If you want to congratulate Haldane valedictorian Helena Kottman on her many accomplishments, feel free to do so in English, Spanish, Italian, French, German or Japanese. The 18-year-old Cold Spring resident is fluent in all six.
Helena is also the first student in the state to receive a Seal of Biliteracy for demonstrating fluency in five foreign languages, according to the Education Department, which started the program in 2015.
More than 34,000 students have received the seal, which is affixed to their diplomas. Of those, 616 have received the seal for two languages, 29 for three and two for four.
Students earn the seal by demonstrating language proficiency through high grades and national exams such as AP tests, and by delivering a presentation during which they take questions from an examiner. Helena’s Italian presentation was on the history and importance of Parmesan cheese. Her Japanese presentation was on Japanese lunch culture, including Bento boxes and school lunches.

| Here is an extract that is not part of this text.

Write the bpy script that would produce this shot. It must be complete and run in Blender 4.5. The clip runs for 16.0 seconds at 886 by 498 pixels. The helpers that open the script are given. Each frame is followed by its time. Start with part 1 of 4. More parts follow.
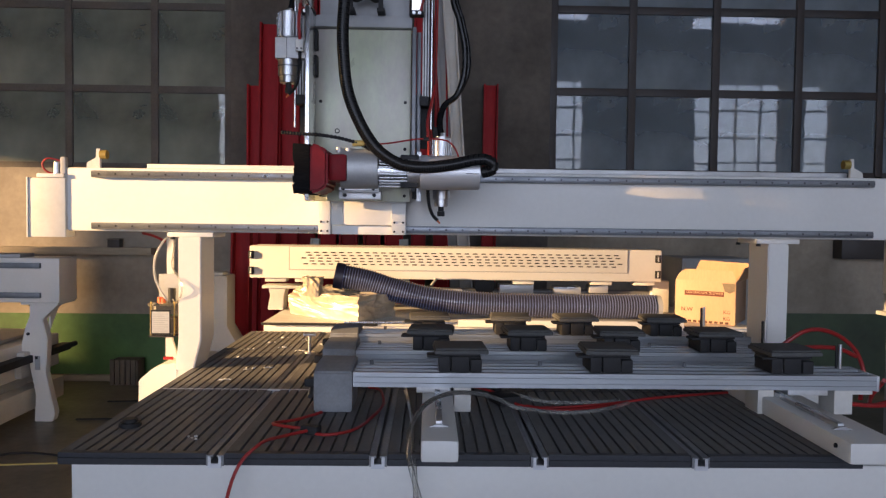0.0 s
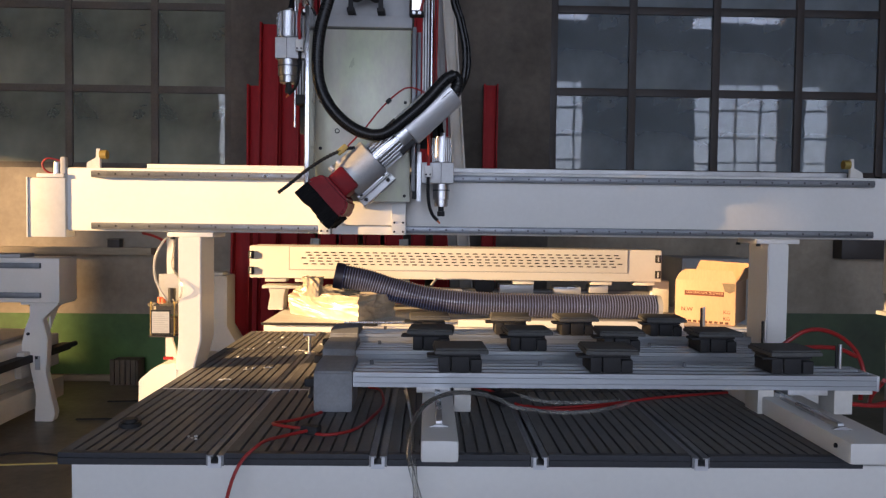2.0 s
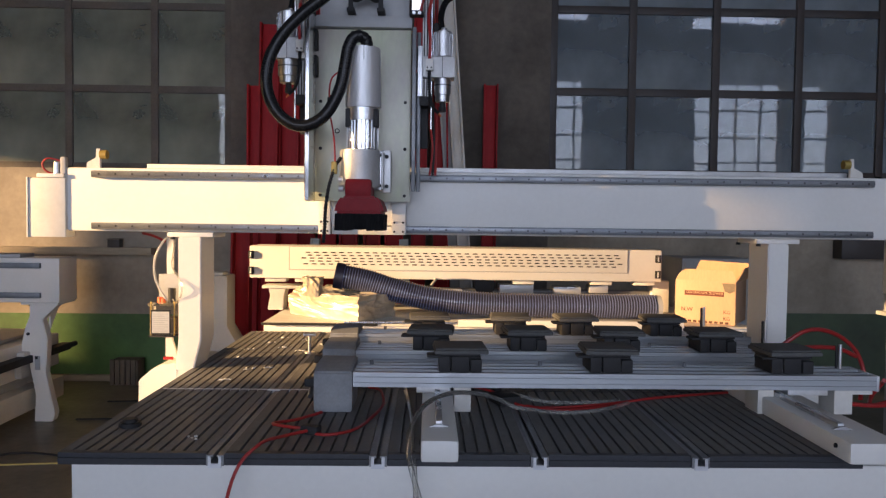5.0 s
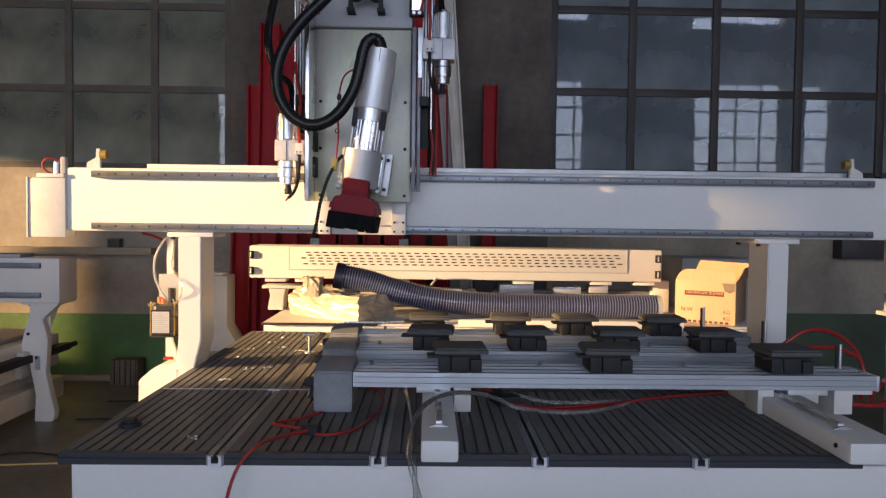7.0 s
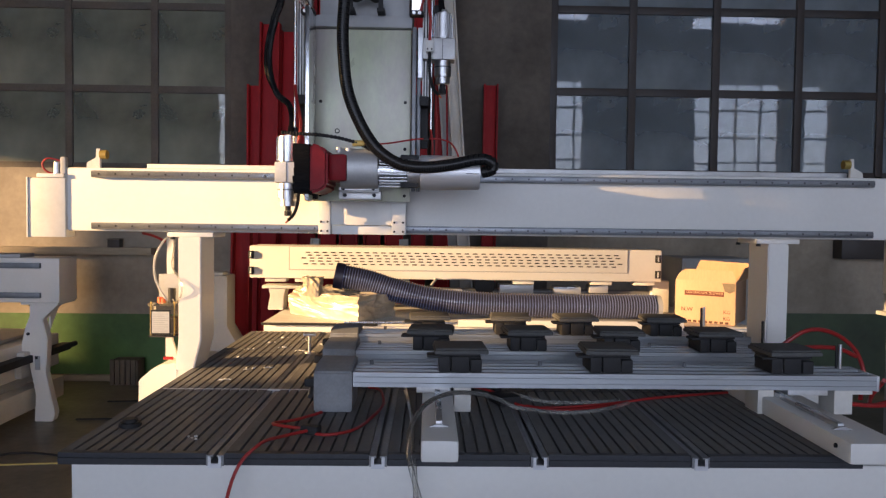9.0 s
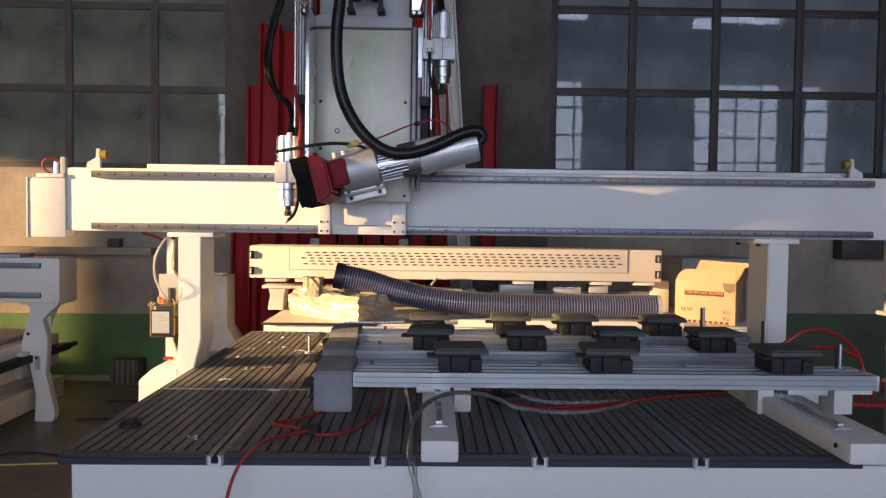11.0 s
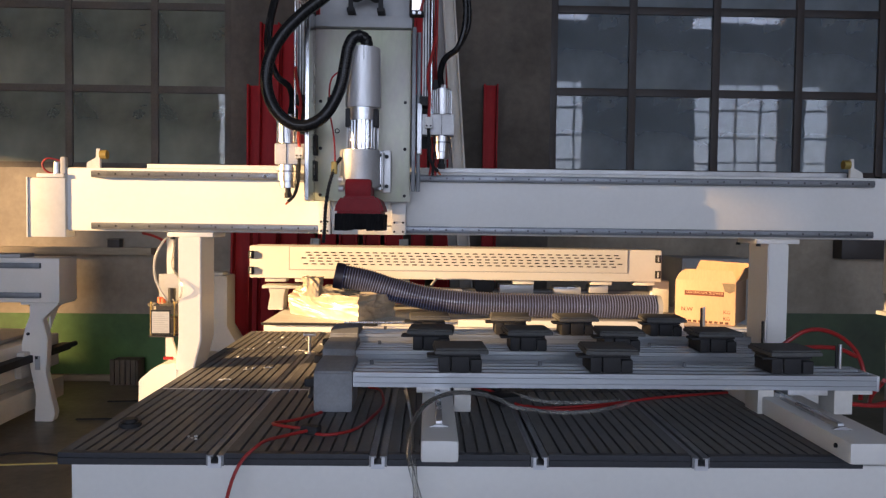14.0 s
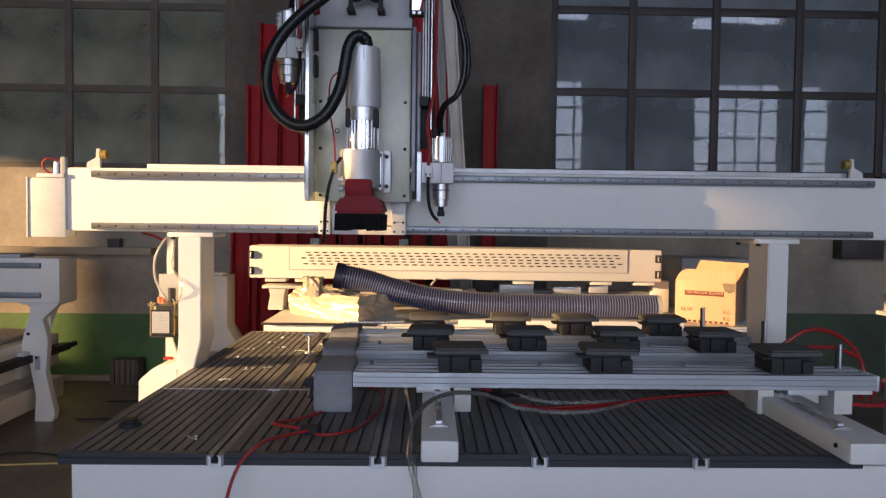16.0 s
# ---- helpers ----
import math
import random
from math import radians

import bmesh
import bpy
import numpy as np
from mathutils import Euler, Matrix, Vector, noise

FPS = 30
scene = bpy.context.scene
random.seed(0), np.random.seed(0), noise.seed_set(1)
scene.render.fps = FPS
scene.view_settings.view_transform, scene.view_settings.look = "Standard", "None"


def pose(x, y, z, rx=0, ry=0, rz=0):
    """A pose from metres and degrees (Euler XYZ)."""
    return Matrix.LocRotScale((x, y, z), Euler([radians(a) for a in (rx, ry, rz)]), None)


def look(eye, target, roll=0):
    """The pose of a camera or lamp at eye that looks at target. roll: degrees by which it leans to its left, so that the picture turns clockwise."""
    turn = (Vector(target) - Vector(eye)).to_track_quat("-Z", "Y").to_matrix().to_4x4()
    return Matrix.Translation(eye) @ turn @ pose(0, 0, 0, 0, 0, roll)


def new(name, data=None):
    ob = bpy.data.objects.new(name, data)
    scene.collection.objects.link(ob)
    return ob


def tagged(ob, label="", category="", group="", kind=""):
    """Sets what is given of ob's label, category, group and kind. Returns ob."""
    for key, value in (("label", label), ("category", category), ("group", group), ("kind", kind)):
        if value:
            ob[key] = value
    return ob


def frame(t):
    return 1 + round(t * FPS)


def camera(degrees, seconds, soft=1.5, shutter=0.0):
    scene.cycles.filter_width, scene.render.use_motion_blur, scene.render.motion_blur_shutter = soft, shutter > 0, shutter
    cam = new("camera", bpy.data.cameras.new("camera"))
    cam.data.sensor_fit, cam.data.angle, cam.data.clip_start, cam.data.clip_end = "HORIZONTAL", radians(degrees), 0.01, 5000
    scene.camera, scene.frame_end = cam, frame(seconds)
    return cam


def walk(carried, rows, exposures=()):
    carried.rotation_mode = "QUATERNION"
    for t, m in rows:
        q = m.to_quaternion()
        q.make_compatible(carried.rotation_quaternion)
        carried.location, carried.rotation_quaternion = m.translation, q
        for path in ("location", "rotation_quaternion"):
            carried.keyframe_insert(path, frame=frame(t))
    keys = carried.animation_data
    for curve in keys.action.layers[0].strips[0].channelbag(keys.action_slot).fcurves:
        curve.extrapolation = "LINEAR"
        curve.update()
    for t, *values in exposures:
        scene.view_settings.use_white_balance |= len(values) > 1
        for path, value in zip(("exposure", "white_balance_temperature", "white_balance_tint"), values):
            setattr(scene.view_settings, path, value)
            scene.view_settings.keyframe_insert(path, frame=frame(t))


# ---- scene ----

# ---- camera: it stands still ----
cam = camera(62.0, 16.0, soft=1.3)
EYE = Vector((0.0, 0.0, 1.40))
AIM = EYE + Vector((math.sin(radians(1.15)) * math.cos(radians(2.2)), math.cos(radians(1.15)) * math.cos(radians(2.2)), -math.sin(radians(2.2))))
walk(cam, [(0.0, look(EYE, AIM, 0.7)), (16.0, look(EYE, AIM, 0.7))], exposures=[(0.0, 2.08, 6800, 23), (16.0, 2.08, 6800, 23)])

# ---- world, sun, daylight through the openings ----
SUN = Vector((1.0, 0.30, -0.135)).normalized()
world = bpy.data.worlds.new("sky")
scene.world = world
world.use_nodes = True
wn = world.node_tree
wn.nodes.clear()
sky = wn.nodes.new("ShaderNodeTexSky")
sky.sky_type, sky.sun_disc = "NISHITA", False
sky.sun_elevation = math.asin(-SUN.z)
sky.sun_rotation = math.atan2(-SUN.x, -SUN.y)
bg = wn.nodes.new("ShaderNodeBackground")
bg.inputs["Strength"].default_value = 0.06
wo = wn.nodes.new("ShaderNodeOutputWorld")
wn.links.new(sky.outputs[0], bg.inputs[0])
wn.links.new(bg.outputs[0], wo.inputs[0])

sun_data = bpy.data.lights.new("sun", "SUN")
sun_data.energy, sun_data.angle, sun_data.color = 3.1, radians(0.7), (1.0, 0.68, 0.31)
sun_ob = new("sun", sun_data)
sun_ob.rotation_euler = SUN.to_track_quat("-Z", "Y").to_euler()


def daylight(name, loc, aim, w, h, energy, color):
    d = bpy.data.lights.new(name, "AREA")
    d.shape, d.size, d.size_y, d.energy, d.color = "RECTANGLE", w, h, energy, color
    ob = new(name, d)
    ob.matrix_world = look(loc, aim)
    return ob


# lamps in the window bands behind the camera; the front one widened for fill
daylight("daylight_front_fill", (-0.82, -9.35, 3.0), (-0.82, 0, 3.0), 10.85, 5.0, 163, (0.57, 0.74, 1.0))
daylight("daylight_corner_windows", (9.8, -9.35, 3.0), (9.8, 0, 3.0), 4.3, 5.0, 61, (0.57, 0.74, 1.0))
daylight("daylight_clerestory", (7.1, -9.35, 7.4), (7.1, 0, 7.4), 7.2, 0.5, 14, (0.58, 0.74, 1.0))


# ---- materials ----
def node(nt, kind, **inputs):
    n = nt.nodes.new("ShaderNode" + kind)
    for k, v in inputs.items():
        n.inputs[k.replace("_", " ")].default_value = v
    return n


def mat(name, color, rough=0.5, metal=0.0, second=None, big=3.0, fine=60.0, mix=0.5, grain=0.12, bump=0.05, stretch=None, random_tone=0.0, coat=0.0, spec=0.5, sheen=0.0):
    """Base colour that drifts to a second one in large patches, with fine grain, roughness wear and relief."""
    m = bpy.data.materials.new(name)
    m.use_nodes = True
    nt = m.node_tree
    nt.nodes.clear()
    out = node(nt, "OutputMaterial")
    p = node(nt, "BsdfPrincipled", Metallic=metal, Roughness=rough)
    p.inputs["Coat Weight"].default_value = coat
    p.inputs["Specular IOR Level"].default_value = spec
    p.inputs["Sheen Weight"].default_value, p.inputs["Sheen Roughness"].default_value = sheen, 0.6
    p.inputs["Sheen Tint"].default_value = (*[min(1, c) for c in (second or color)], 1) if sheen else (1, 1, 1, 1)
    nt.links.new(p.outputs[0], out.inputs[0])
    co = node(nt, "TexCoord")
    mp = node(nt, "Mapping")
    if stretch:
        mp.inputs["Scale"].default_value = stretch
    nt.links.new(co.outputs["Object"], mp.inputs[0])
    n1 = node(nt, "TexNoise", Scale=big, Detail=5.0, Roughness=0.6)
    n2 = node(nt, "TexNoise", Scale=fine, Detail=3.0, Roughness=0.6)
    for n in (n1, n2):
        nt.links.new(mp.outputs[0], n.inputs["Vector"])
    ramp = node(nt, "MapRange", From_Min=0.38, From_Max=0.68, To_Min=0.0, To_Max=mix)
    nt.links.new(n1.outputs[0], ramp.inputs["Value"])
    sec = second or tuple(c * 0.75 for c in color)
    mx = nt.nodes.new("ShaderNodeMix")
    mx.data_type = "RGBA"
    mx.inputs["A"].default_value, mx.inputs["B"].default_value = (*color, 1), (*sec, 1)
    nt.links.new(ramp.outputs[0], mx.inputs["Factor"])
    g = node(nt, "MapRange", From_Min=0.25, From_Max=0.75, To_Min=1 - grain, To_Max=1 + grain)
    nt.links.new(n2.outputs[0], g.inputs["Value"])
    val = g
    if random_tone:
        oi = node(nt, "ObjectInfo")
        rr = node(nt, "MapRange", To_Min=1 - random_tone, To_Max=1 + random_tone)
        nt.links.new(oi.outputs["Random"], rr.inputs["Value"])
        mm = node(nt, "Math")
        mm.operation = "MULTIPLY"
        nt.links.new(g.outputs[0], mm.inputs[0])
        nt.links.new(rr.outputs[0], mm.inputs[1])
        val = mm
    hs = node(nt, "HueSaturation")
    nt.links.new(mx.outputs["Result"], hs.inputs["Color"])
    nt.links.new(val.outputs[0], hs.inputs["Value"])
    nt.links.new(hs.outputs[0], p.inputs["Base Color"])
    rg = node(nt, "MapRange", From_Min=0.3, From_Max=0.7, To_Min=max(0.03, rough - 0.1), To_Max=min(1, rough + 0.12))
    nt.links.new(n1.outputs[0], rg.inputs["Value"])
    nt.links.new(rg.outputs[0], p.inputs["Roughness"])
    if bump:
        b = node(nt, "Bump", Strength=bump, Distance=0.002)
        nt.links.new(n2.outputs[0], b.inputs["Height"])
        nt.links.new(b.outputs[0], p.inputs["Normal"])
    return m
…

“I love the bridges that languages allow you to build between cultures and people,” Helena said. “It’s a sign of respect to learn someone else’s language.”
She and her older sister, Sophia, learned Japanese from their mother, Sakura Ozaki, who also speaks Italian and German and is working on her Spanish while teaching at the Manitou School in Philipstown. Their father, Paul Kottman, a professor of comparative literature at the New School for Social Research, speaks six languages.
Sophia, the Haldane salutatorian in 2021 and a Classics major at the University of Chicago, speaks the same languages as her sister, plus Latin and Ancient Greek. Recently, she was nominated for a Goethe-Institut Award for her translation from German of Hegel: The Philosopher of Freedom, by Klaus Vieweg, published in December by Stanford University Press.
The Kottmans have provided many learning opportunities for their daughters. Each summer, the family traveled to Italy, where Paul Kottman would teach. When Helena was 9, her father took a sabbatical in Germany. “I didn’t know a word of German when I arrived,” Helena said, but she was fluent when they left.
Helena learned Spanish in middle school at Manitou. She says it’s her favorite language. “My mathematical brain loves the patterns,” she said. “The language sticks to rules more than most other languages.”
She learned French at Haldane. Her teacher Amy Hopkin, who has been teaching French for 20 years, called Helena a “rare talent.” But she noted that Helena differs from many polyglots, who often focus on speaking. Helena is dedicated to learning to read and write, she said. “She works hard at correcting her mistakes and applying herself.”
During her time at Haldane, Helena was captain of the debate team, co-founded the Math/Logic Club, sang alto for the Blue Notes and is a National Merit Finalist. She will follow her sister to the University of Chicago.